Critical Context
Last Updated on May 6, 2015, by eNotes Editorial. Word Count: 359
When No Exit first appeared in 1944, Paris was occupied by the Nazis. Jean-Paul Sartre was a young philosophy teacher who had found a measure of fame with his novel La Nausee (1938; Nausea, 1949). He was a veteran of both the French army and a German prisoner-of-war camp. He had just completed a major philosophical text, L’Etre et le neant (1943; Being and Nothingness, 1956) and had recently seen a successful production of his first professional play, Les Mouches (pr., pb. 1943; The Flies, 1946). He was active in the French Resistance, particularly as a writer of underground pamphlets. His plays also were meant to have a specific political reference.

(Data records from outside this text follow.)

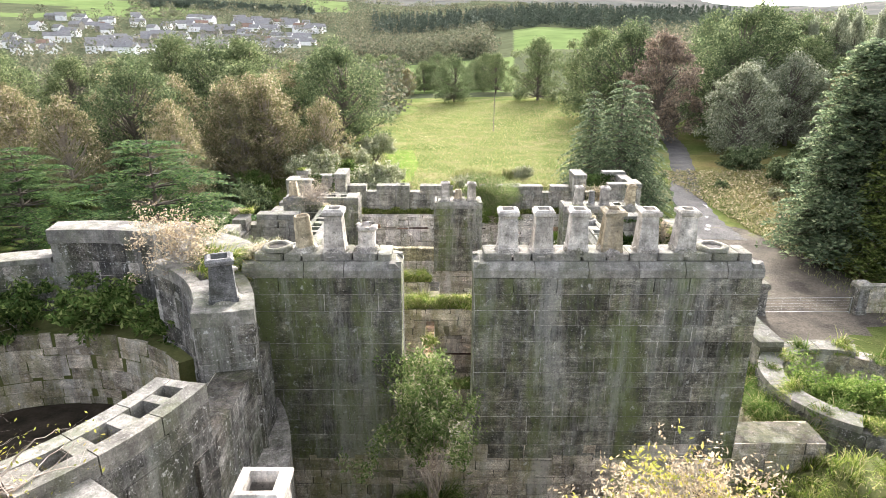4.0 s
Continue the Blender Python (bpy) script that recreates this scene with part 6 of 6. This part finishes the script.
for k in range(16):
    a = pr_.gauss(0.75, 0.18)
    l = pr_.uniform(1.0, 2.2)
    c = Vector((pr_.gauss(0, 0.45), pr_.gauss(0.6, 0.4), 0.12 + 0.05 * k * pr_.random()))
    d = Vector((math.cos(a), math.sin(a), pr_.gauss(0, 0.06))) * l / 2
    bar(pile, "plank", c - d, c + d, pr_.uniform(0.04, 0.09), TIMBER)
for k in range(22):
    st = new("stone", stone_mesh(RUBBLE, k % 4, 0.06, 0.05))
    st.parent = pile
    st.matrix_basis = Matrix.Translation((pr_.gauss(0.3, 0.6), pr_.gauss(-0.9, 0.5), 0.06)) @ Matrix.Rotation(pr_.uniform(0, 3), 4, "Z") @ Matrix.Diagonal((0.3, 0.22, 0.18, 1))
for x, y, h in ((33.5, 54.0, 3.4), (10.5, 143.0, 8.0), (-5.3, 79.0, 3.2)):
    s = Soup()
    tube(s, [(0, 0, -0.2), (0.05, 0, h)], [0.09, 0.07], 7)
    ob = new("timber_post", s.mesh("timber_post", TIMBER))
    ob.location = (x, y, 0)
    tagged(ob, "weathered upright timber post in the grass", "post", group="posts")

# ---- trees and bushes round the ruin ----
T_AUT = tree("tree", "slender autumn birch with thinning yellow-brown leaves", (-27, 91, 0), 13, 9.5, 11000, (0.11, 0.27), LEAF_AUTUMN, 1, TWIG, 0.07, clumps=130)
T_DARK = tree("tree", "broad dark green oak tree in leaf", (-17.5, 116, 0), 17, 19, 20000, (0.15, 0.34), LEAF_DARK, 2, low=0.06, clumps=110)
T_GREEN = tree("tree", "broad green maple tree in leaf", (28.5, 205, 0), 18, 19, 16000, (0.18, 0.4), LEAF_MAPLE, 3, low=0.08)
T_RED = tree("tree", "copper-leaved beech tree in autumn", (40, 128, 0), 19, 15, 15000, (0.18, 0.4), LEAF_RED, 4, low=0.08)
T_GREY = tree("tree", "grey-green willow tree in full leaf", (56, 126, 0), 14, 13, 16000, (0.12, 0.3), LEAF_TREE, 5, low=0.05, clumps=110)
T_CONE = evergreen("conifer", "tall dense dark green cypress tree", (34.2, 61.5, 0), 18.4, 11.5, LEAF_CONE, 6, 58, 12, rise=0.6, droop=0.35, cone=0.42, hang=-0.1, spray=(0.24, 0.46), gap=0.34, low=0.01, flat=1.0)
T_LIME = evergreen("conifer", "bushy yellow-green cypress tree beside the drive", (35.6, 57.2, 0), 14.0, 7.6, LEAF_LIME, 9, 46, 11, rise=0.6, droop=0.35, cone=0.45, hang=-0.1, spray=(0.22, 0.44), gap=0.34, low=0.01, flat=1.0)
T_SPRUCE = evergreen("conifer", "dark blue-green spruce with drooping boughs", (16.8, 70, 0), 15.5, 12.5, LEAF_CONE, 7, 24, 8, rise=0.1, droop=0.45, cone=0.75, hang=0.7, spray=(0.2, 0.42), gap=0.26, low=0.04)
T_CEDAR = evergreen("conifer", "spreading cedar with tiered fresh green boughs", (-21.0, 54.5, 0), 12.6, 21, LEAF_CEDAR, 8, 10, 8, rise=0.24, droop=0.2, cone=0.55, hang=0.12, spray=(0.2, 0.42), gap=0.17, low=0.10, flat=0.12)
B_GREY = shrub("bush", "rounded grey-green willow bush in grass", (-10.8, 108, 0), 5.0, 7000, (0.10, 0.24), LEAF_GREY, BARK, 8, 2, 41, 0.75, 0.9, 0.14, 0.1, 0.8, 0.012, "bushes", "bush")
B_DARK = shrub("bush", "dark evergreen rhododendron bush on a bank", (46, 92, 0), 5.0, 7000, (0.14, 0.32), LEAF_DARK, BARK, 8, 2, 42, 0.75, 0.8, 0.15, 0.02, 0.95, 0.012, "bushes", "bush")
B_GREEN = shrub("bush", "leafy green bush in rough grass", (-13, 76, 0), 3.2, 5000, (0.08, 0.2), LEAF_GREEN, BARK, 8, 2, 43, 0.75, 0.9, 0.15, 0.1, 0.85, 0.012, "bushes", "bush")
B_BROOM = new("bush")
B_BROOM.matrix_basis = Matrix.Translation((4, 66, 0))
tagged(B_BROOM, "upright bright green broom bush", "bush", "bushes")
GP = np.stack([nrg.normal(0, 0.38, 1500), nrg.normal(0, 0.38, 1500), np.full(1500, -0.05)], 1)
V, F = blades(GP, (1.0, 2.3), 0.022, 0.42, 0.3)
part("foliage", np_mesh("foliage", V, F, LEAF_BROOM), B_BROOM, kind="stuff")
B_TALL = new("bush")
B_TALL.matrix_basis = Matrix.Translation((2, 84, 0))
tagged(B_TALL, "tall clump of yellowing willowherb in the meadow", "bush", "bushes")
V, F = blades(GP * [1.5, 1.5, 1.0], (0.6, 1.6), 0.03, 0.5, 0.4)
part("foliage", np_mesh("foliage", V, F, MEADOWGRASS), B_TALL, kind="stuff")
B_PALE = shrub("bush", "pale flowering buddleia bush", (-4.2, 63.5, 0), 2.4, 6000, (0.05, 0.14), LEAF_GREY, TWIG, 9, 2, 45, 0.7, 0.9, 0.13, 0.15, 0.8, 0.010, "bushes", "bush")

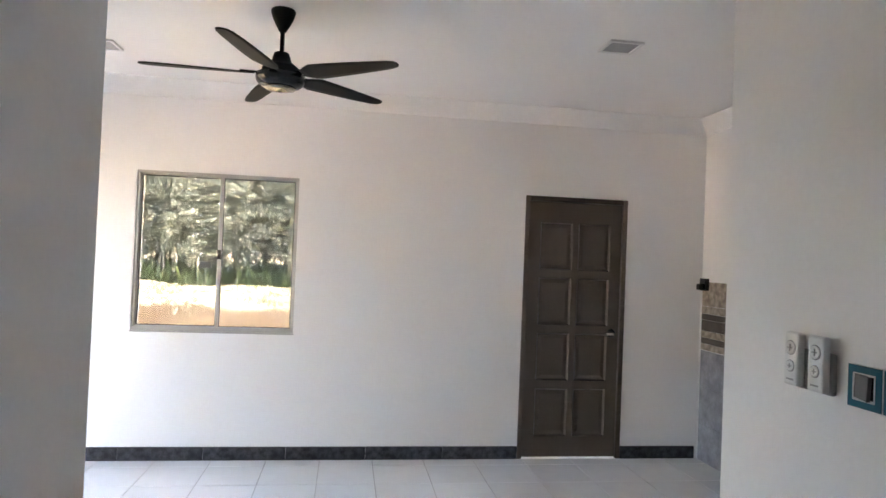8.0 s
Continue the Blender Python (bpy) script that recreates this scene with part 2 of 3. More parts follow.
def lathe(rings, seg=32, m=None, bm=None):
    """A turned shape from (radius, z) pairs, from top to bottom or bottom to top."""
    bm = bm or bmesh.new()
    made, first = [], []
    for r, z in rings:
        ring = [bm.verts.new((r * math.cos(2 * math.pi * i / seg), r * math.sin(2 * math.pi * i / seg), z)) for i in range(seg)]
        first += ring
        if made:
            for i in range(seg):
                bm.faces.new((made[i], made[(i + 1) % seg], ring[(i + 1) % seg], ring[i]))
        else:
            bm.faces.new(ring)
        made = ring
    bm.faces.new(made)
    bmesh.ops.recalc_face_normals(bm, faces=bm.faces)
    if m is not None:
        bmesh.ops.transform(bm, matrix=m, verts=first)
    return bm


def tube(bm, a, b, r0, r1=None, seg=8):
    a, b = Vector(a), Vector(b)
    r1 = r0 if r1 is None else r1
    rot = (b - a).to_track_quat("Z", "Y").to_matrix().to_4x4()
    return lathe([(r0, 0), (r1, (b - a).length)], seg, Matrix.Translation(a) @ rot, bm)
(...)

Under cover of the Greek tragedy of the revenge of Orestes against his mother and her lover for the murder of his father Agamemnon, The Flies presented a drama of the liberating choice of resistance against authority. No Exit, in its turn, affirmed the virtue of action over mere good intentions or acceptance of a defined role. Once again, Sartre used the veil of a mythical setting, a room in Hell, as a means to get a call for resistance past Nazi censors.
The mythical framework also served as a useful formal restraint through which Sartre was able to make his concepts accessible to a wider public than that reached by his philosophical texts. Not all of his plays were so successful. Les Morts sans sepulture (pr., pb. 1946; The Victors, 1948) resembles No Exit in presenting a small group of doomed people, confined to one room and engaged in self-examination. These are French Resistance fighters who face physical torture and must choose the meaning of their own deaths. Audiences, too fresh from the horrors of the Occupation, reacted with shock to scenes of torture. The appeal of the play in other cultures has been limited by its very specific frame of reference. It has never enjoyed the same theatrical success as No Exit. The less limited frame of No Exit has made it more accessible. Its abstract setting and ironic tone give it a timeless appeal, while the clarity of its language and the delineation of its characters make it approachable for a wide audience.